2. Justification, sanctification et régénération

Après cette précision d’ordre méthodologique, je passe à des définitions proprement théologiques des concepts de justification, de sanctification et de régénération.

1. On appelle « justification » l’acte de Dieu qui décide de ne pas tenir compte de nos fautes, de ne pas les sanctionner. Comme le dit Wesley dans un de ses sermons, « justification est synonyme de pardon » . Le mot se situe dans le registre juridique . De même qu’un tribunal acquitte un prévenu, c’est à dire décide qu’il n’y a pas lieu de lui infliger une peine, de même Dieu ne prononce pas une condamnation ni ne punit. La justification est une sentence ou une déclaration : le justifié n’est pas juste, il est « réputé juste », écrit Calvin. La justification signifie, écrit Luther, que « celui qui est injuste est juste » ; malgré son injustice, Dieu le considère et le traite comme s’il était juste. Pour reprendre une formule de Tillich, la justification signifie que Dieu nous accepte bien que nous soyons inacceptables.

2. On nomme « sanctification » le processus qui fait grandir chez le croyant une nouvelle créature, qui le conduit à mener une existence de plus en plus conforme à la volonté de Dieu. « La justification, dit Wesley, est l’œuvre que Dieu accomplit pour nous …, la sanctification celle qu’il accomplit en nous » . Il précise que la justification est un changement « relatif », c’est à dire un changement qui transforme notre relation avec Dieu, la manière dont Dieu nous regarde et nous traite sans modifier ce que nous sommes, alors que la sanctification opère un changement « réel » qui nous fait devenir autres que ce que nous sommes. La justification délivre de la culpabilité, la sanctification de la puissance du péché .

3. « Régénération » signifie au sens strict « nouvelle naissance ». On a de la peine à lui conférer un sens distinct et une définition autonome. Elle flotte entre la justification et la sanctification ; selon les auteurs, on la rattache tantôt à l’une ou tantôt à l’autre . Si « justification » désigne le pardon en tant qu’il est accordé par Dieu à l’homme, « régénération » s’applique plutôt, en général, au pardon de Dieu en tant qu’il est reçu par l’homme, autrement dit à la conversion. Ce sont, de fait, deux aspects inséparables et indissociables de la même réalité. Chronologiquement, précise Wesley, elles vont ensemble, mais « au point de vue logique, la justification précède la nouvelle naissance » .

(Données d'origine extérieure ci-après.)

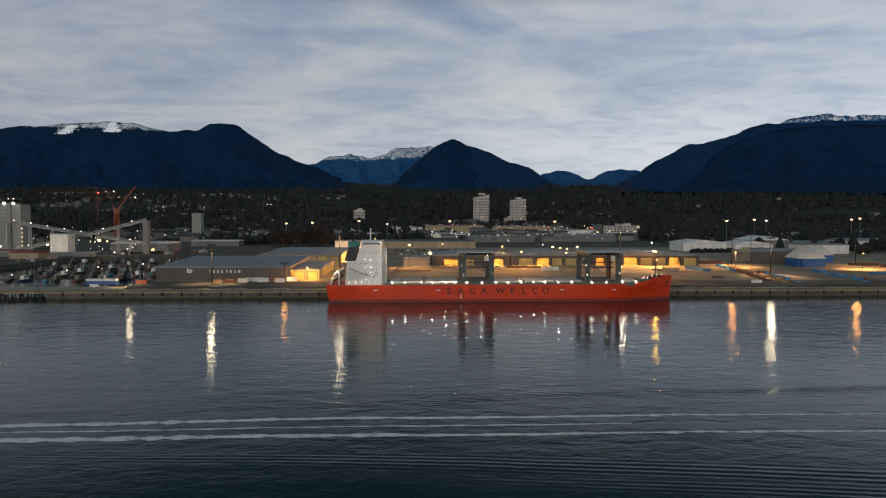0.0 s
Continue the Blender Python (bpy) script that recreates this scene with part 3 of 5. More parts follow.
    # two gantry cranes on rails
    def gantry(x0, x1):
        g = part("gantry_crane", boxed(x0, x1, -11.4, -10.2, 10.9, 12.6), M["ship_grey"], ship, "dark grey travelling gantry crane")
        part("sill_beam", boxed(x0, x1, 9.6, 10.8, 10.9, 12.6), M["ship_grey"], g)
        for x in (x0 + 1.4, x1 - 1.4):
            for y in (-10.8, 10.2):
                bm = BM()
                beam(bm, (x, y, 12.603), (x, y * 0.94, 26.2), 2.8, 1.8)
                part("leg", bm, M["ship_grey"], g)
            bm = BM()
            beam(bm, (x, -17, 27.2), (x, 14, 27.2), 1.8, 2.0)
            part("cross_girder", bm, M["ship_grey"], g)
        for x in (x0 + 1.4, x1 - 1.4):
            bm = BM()
            beam(bm, (x, -10.8, 17), (x, -4, 26.2), 0.7)
            part("brace", bm, M["ship_grey"], g)
        part("trolley", boxed(x0 + 3, x1 - 3, -6, 2, 26.4, 28.1), M["dark_steel"], g)
        part("top_canopy", boxed(x0 - 0.6, x1 + 0.6, -12.5, 9, 28.203, 28.8), M["hatch"], g, "pale roof plate on the crane's top")
        bm = BM()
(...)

2. Les trois articulations

J’en arrive à ma deuxième partie. Comment comprendre le lien entre la justification (le salut que Dieu nous accorde) et la sanctification (la vie croyante, l'obéissance chrétienne) ? On a proposé trois grands types d’articulation, avec quantité de variantes de détail.

1. La sanctification chemin vers la justification.

Une première articulation domine dans le catholicisme classique. Contrairement à ce que les protestants ont parfois prétendu, il n'a jamais enseigné le salut par les œuvres. Avec la Réforme, et comme elle, il affirme que c'est Dieu qui sauve, Dieu seul, et qu’il sauve par grâce ; sans grâce pas de salut. Le Concile de Trente déclare :

« Si quelqu'un dit que l'homme peut être justifié devant Dieu par ses œuvres ... sans la grâce divine venant par Jésus Christ, qu'il soit anathème. »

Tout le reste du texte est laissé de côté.